Kinetic model of prestrike arc in vacuum interrupters

Abstract

During the closing operation of a capacitive load by a vacuum interrupter, there is always a prestrike arc. An inrush current with high frequency and high amplitude flows through the prestrike arc. This prestrike arc with a high energy density destroys contact surfaces locally, resulting in welding between the mated contacts. Consequently, the opened destroyed surfaces, which enhance the local electric fields and bring metal particles into the contact gap, increase the restrike probability of the interrupter under a DC recovery voltage.

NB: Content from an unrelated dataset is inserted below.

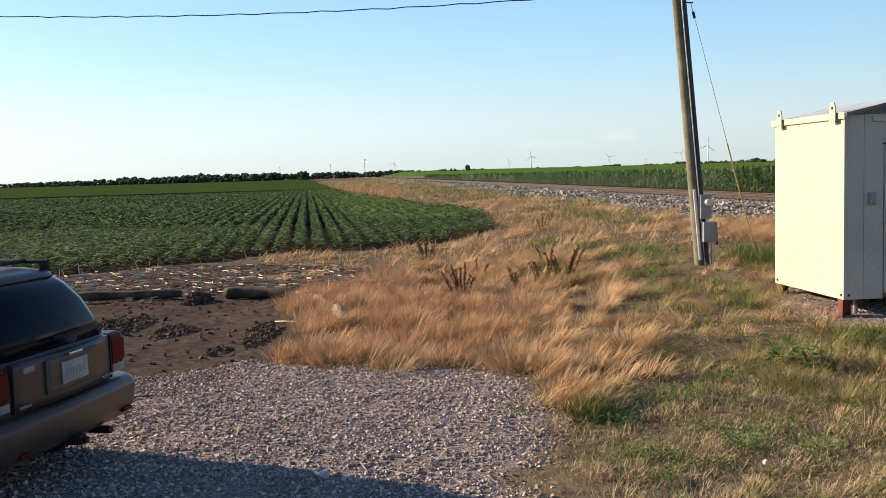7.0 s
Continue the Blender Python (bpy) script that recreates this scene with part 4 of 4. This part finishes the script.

The objective of this paper is to establish a kinetic model to investigate the characteristics of prestrike arcs and the energy fluxes to the electrodes during closing capacitive loads. The Particle in Cell-Monte Carlo Collision(PIC-MCC) method was adopted in this model to describe this high density plasma within a small gap. The distance between the contacts was set to 1μm. Three different electrode temperatures were set to investigate their influence on results. Electron-atom elastic collision and electron impact ionization were considered in the model. According to the results, the plasma density, current density and energy fluxes to electrodes increased with electrode temperature. The length of arc column also increased with electrode temperature. Electron current was main component of the current. Electron energy flux was less than ion energy flux at cathode, while it was just the reverse at anode.